*DATA LINES*
==================================================
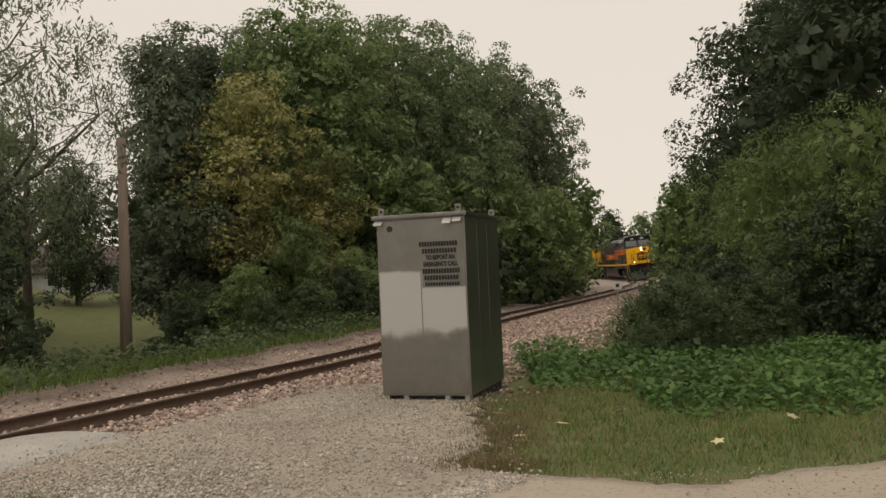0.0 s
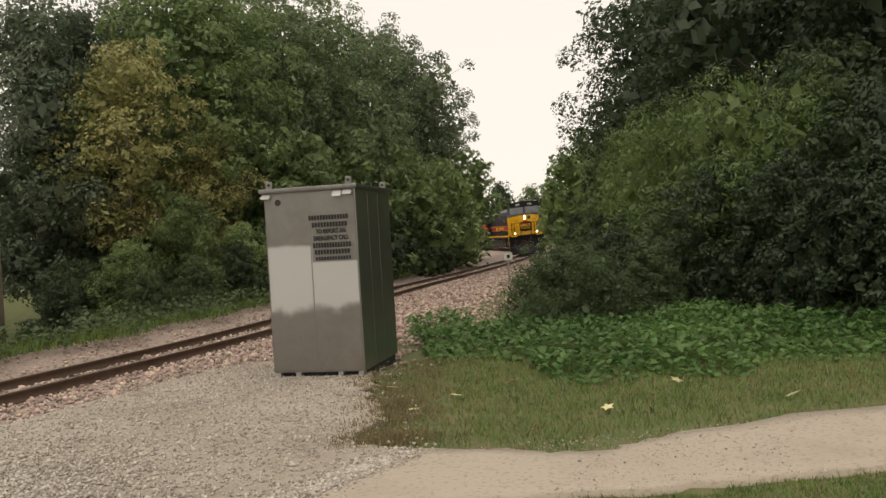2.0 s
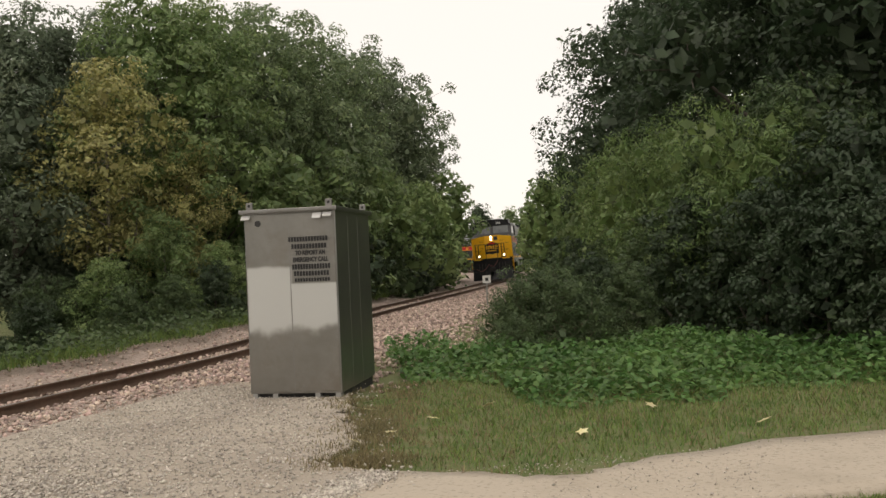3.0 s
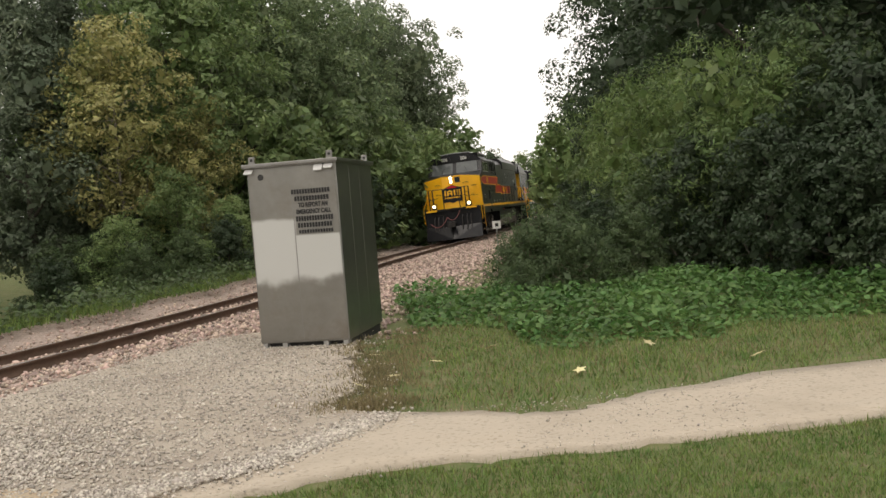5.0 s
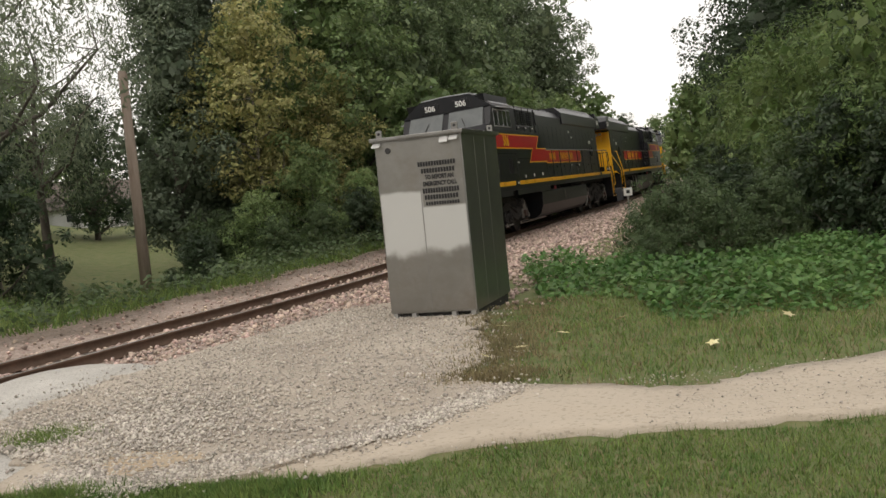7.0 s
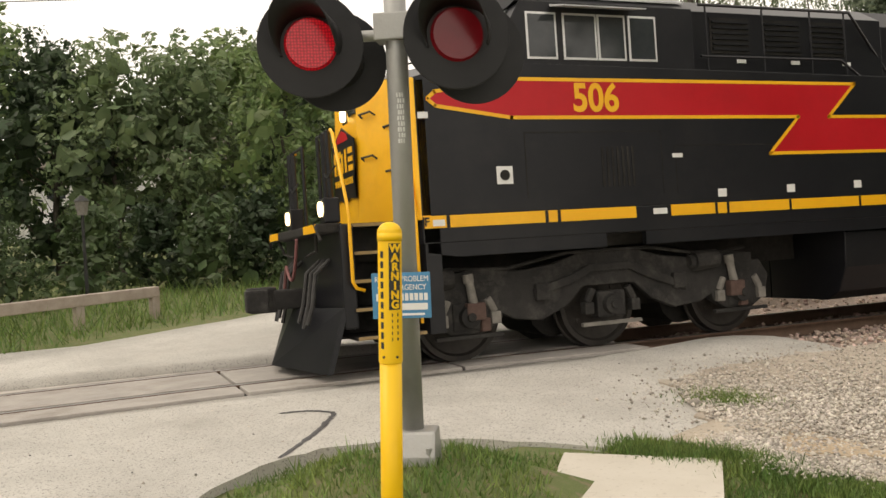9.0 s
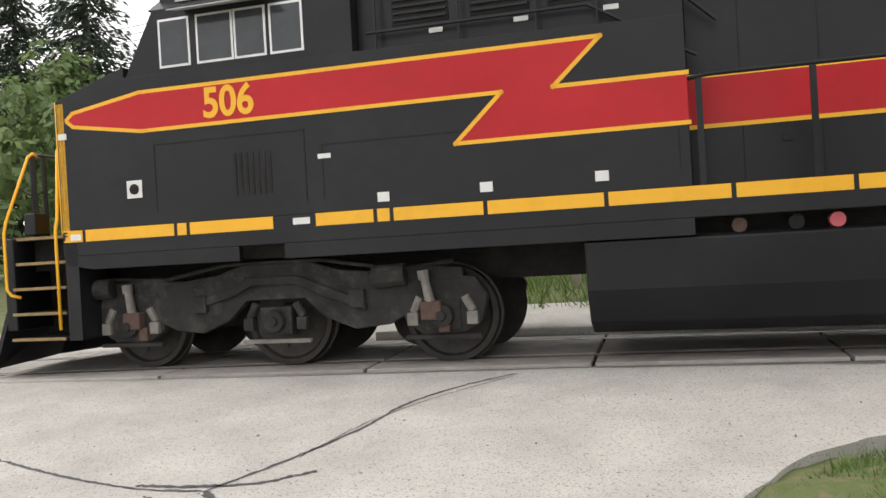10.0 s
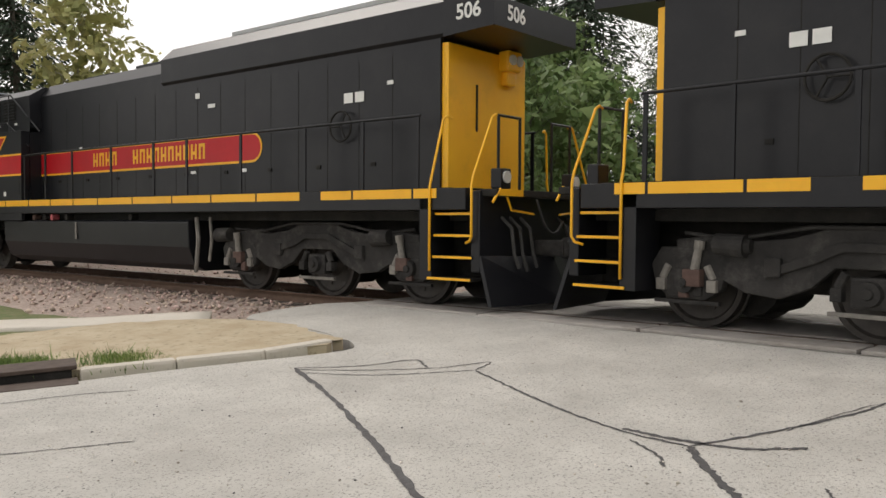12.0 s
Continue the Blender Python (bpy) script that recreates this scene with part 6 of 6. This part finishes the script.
==================================================
*SET PROBLEM*
Quote everything in the listing above exactly; pictures are the only thing to omit.

*ANSWER FOR THE TASK*
0.0 s
2.0 s
3.0 s
5.0 s
7.0 s
9.0 s
10.0 s
12.0 s
Continue the Blender Python (bpy) script that recreates this scene with part 6 of 6. This part finishes the script.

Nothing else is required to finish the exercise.